Their Story
Firmus was a man of rank and station—a soldier accustomed to obedience, hierarchy, duty. For years, he navigated the treacherous politics of Roman Bergamo, keeping his faith private, manageable, unseen. He had much to lose: status, security, his life. When Maximian's persecution swept through Italy around 290 AD, Firmus faced arrest not as a hero, but as a terrified man watching his careful world collapse.
His kinsman Rusticus, seeing Firmus captured, made a choice that defined them both: he stepped forward in greeting—a gesture of solidarity that sealed his own fate. Two relatives, bound by blood and conviction, were dragged to Milan, then to Verona. Under the judge Anolinus, they endured torture, beatings with clubs, systematic brutality designed to break their will. The interrogators demanded one simple act: sacrifice to the pagan idols. One gesture. One compromise. Freedom.
They refused. Not with theatrical martyrdom, but with the quiet, stubborn dignity of men who had already chosen what mattered most. Their beheading in 290 AD was not triumph—it was loss, erasure, pain. Yet something in their refusal refused to die. By 800 AD, their veneration had spread across Italy. They became saints not because suffering ennobled them, but because they proved that conviction matters more than survival. Two ordinary men transformed into eternal witnesses that some things cannot be bought, threatened, or tortured away.

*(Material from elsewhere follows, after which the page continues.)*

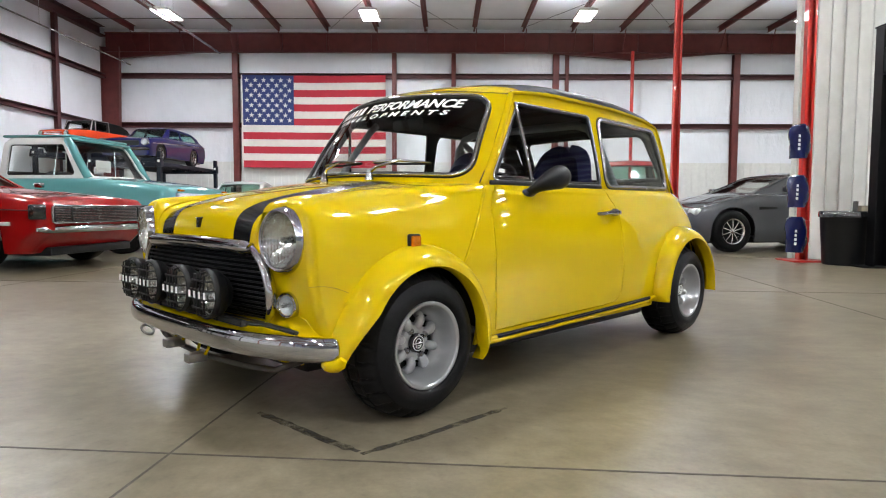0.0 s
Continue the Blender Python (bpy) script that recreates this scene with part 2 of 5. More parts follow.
def sd_poly(px, pz, poly, r=0.0):
    """Signed distance to a polygon whose corners are rounded by r (inside negative)."""
    pts = np.asarray(poly, float)
    if r:
        area = 0.5 * sum(pts[i - 1][0] * pts[i][1] - pts[i][0] * pts[i - 1][1] for i in range(len(pts)))
        q = []
        for i in range(len(pts)):
            a, b, c = pts[i - 1], pts[i], pts[(i + 1) % len(pts)]
            d1, d2 = (b - a) / np.linalg.norm(b - a), (c - b) / np.linalg.norm(c - b)
            sg = 1 if area > 0 else -1
            n1, n2 = np.array([-d1[1], d1[0]]) * sg, np.array([-d2[1], d2[0]]) * sg
            q.append(b + (n1 + n2) * r / (1 + n1 @ n2))
        pts = np.array(q)
    best = np.full(np.shape(px), 1e9)
    inside = np.zeros(np.shape(px), bool)
    for i in range(len(pts)):
        a, b = pts[i - 1], pts[i]
        e = b - a
        wx, wz = px - a[0], pz - a[1]
        t = np.clip((wx * e[0] + wz * e[1]) / (e @ e), 0, 1)
        best = np.minimum(best, np.hypot(wx - e[0] * t, wz - e[1] * t))
        cr = (a[1] > pz) != (b[1] > pz)
        xi = a[0] + (pz - a[1]) / np.where(b[1] == a[1], 1e-9, b[1] - a[1]) * e[0]
        inside ^= cr & (px < xi)
    return np.where(inside, -best, best) - r


def grid_normals(P, out):
    """Unit normals of a grid of points, turned to point away from out (a point or grid of points)."""
    du = np.gradient(P, axis=0)
    dv = np.gradient(P, axis=1)
    N = np.cross(du, dv)
    N /= np.maximum(np.linalg.norm(N, axis=2, keepdims=True), 1e-9)
    s = np.sign(np.median(np.sum(N * (P - out), axis=2)))
    return N * (s if s else 1)


def clip(P, N, f, rim=0.0, lift=0.0):
    """The part of a grid surface where f < 0, with a clean cut edge, folded inwards by rim and lifted by lift."""
    ni, nj = f.shape
    Q = P + N * lift
    vs, ns, ids, cuts, faces, edges = [], [], {}, {}, [], []

    def gv(i, j):
        k = ids.get((i, j))
        if k is None:
            k = ids[(i, j)] = len(vs)
            vs.append(Q[i, j])
            ns.append(N[i, j])
        return k

    def cv(a, b):
        key = (a, b) if a < b else (b, a)
        k = cuts.get(key)
        if k is None:
            a, b = key
            t = f[a] / (f[a] - f[b])
            k = cuts[key] = len(vs)
            vs.append(Q[a] * (1 - t) + Q[b] * t)
            ns.append(N[a] * (1 - t) + N[b] * t)
        return k

    neg = f < 0
    cnt = neg[:-1, :-1].astype(int) + neg[1:, :-1] + neg[1:, 1:] + neg[:-1, 1:]
    for i, j in zip(*np.nonzero(cnt)):
        c = ((i, j), (i + 1, j), (i + 1, j + 1), (i, j + 1))
        if cnt[i, j] == 4:
            faces.append([gv(*p) for p in c])
            continue
        poly, tags = [], []
        for a, b in zip(c, c[1:] + c[:1]):
            if neg[a]:
                poly.append(gv(*a)), tags.append(0)
            if neg[a] != neg[b]:
                poly.append(cv(a, b)), tags.append(1)
        if len(poly) > 2:
            faces.append(poly)
            for k in range(len(poly)):
                if tags[k] and tags[(k + 1) % len(poly)]:
                    edges.append((poly[k], poly[(k + 1) % len(poly)]))
    # turn all faces to agree with the normals
    va, na = np.array(vs), np.array(ns)
    out = []
    for q in faces:
        n = np.cross(va[q[1]] - va[q[0]], va[q[2]] - va[q[0]])
        out.append(q if n @ na[q[0]] >= 0 else q[::-1])
    faces = out
    if rim:
        dup = {}

        def low(k):
            if k not in dup:
                dup[k] = len(vs)
                vs.append(va[k])
                vs.append(va[k] - na[k] * rim)
            return dup[k]
        for a, b in edges:
            p, q = low(a), low(b)
            faces.append((p, q, q + 1, p + 1))
    return [tuple(v) for v in vs], [tuple(q) for q in faces]


def outline_tube(P_of, poly, r, rad, step=0.02, n=8, squash=1.0):
    """A closed bar along a rounded polygon in a plane, put on a surface by P_of(x, z)."""
    return tube([P_of(x, z) for x, z in rounded(poly, r, step)], rad, n, True, squash)


def rounded(poly, r, step=0.03):
    """Points along a polygon with rounded corners."""
    pts = [Vector(p) for p in poly]
    out = []
    for i in range(len(pts)):
        a, b, c = pts[i - 1], pts[i], pts[(i + 1) % len(pts)]
        d1, d2 = (a - b), (c - b)
        ang = d1.angle(d2)
        t = min(r / math.tan(ang / 2), d1.length * 0.49, d2.length * 0.49)
        p, q = b + d1.normalized() * t, b + d2.normalized() * t
        for k in range(7):
            s = k / 6
            out.append(p * (1 - s) ** 2 + b * 2 * s * (1 - s) + q * s * s)
    full = []
    for i in range(len(out)):
        a, b = out[i], out[(i + 1) % len(out)]
        m = max(1, int((b - a).length / step))
        full += [a + (b - a) * (k / m) for k in range(m)]
    return [tuple(p) for p in full]


ROOM = pose(0, 0, 0, 0, 0, -45.5)       # the hall stands turned against the yellow car


def room(u, v, z=0.0, turn=0.0):
    return ROOM @ pose(u, v, z, 0, 0, turn)

# ---- the hall ----
LEFT, FLAG, RIGHT, BACK, EAVE = -13.48, 24.0, 42.0, -40.0, 7.93


def slab(name, geo, mat, label="", category="", turn=True, smooth=False):
    ob = part(name, geo, mat, None, "", smooth)
    ob.matrix_basis = ROOM
    return tagged(ob, label, category, "", "structure")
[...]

Why People Pray to Firmus and Rusticus
In an age of compromise, people turn to Firmus and Rusticus when facing impossible choices—moments requiring integrity over comfort, conviction over convenience. They inspire those resisting pressure to abandon their values, whether facing professional coercion, social pressure, or institutional demands to betray their conscience. Their feast day (August 9) reminds us that quiet, determined faithfulness—not dramatic gestures—is what changes history.
Lasting Impact
Venerated across the Catholic and Orthodox churches, Firmus and Rusticus transformed from local Bergamese citizens into symbols of conscientious resistance. The magnificent San Fermo Maggiore in Verona preserves their relics and medieval artistic tributes, ensuring their witness endures. They teach that ordinary people—soldiers, kinsmen, neighbors—become saints through steadfast refusal to compromise.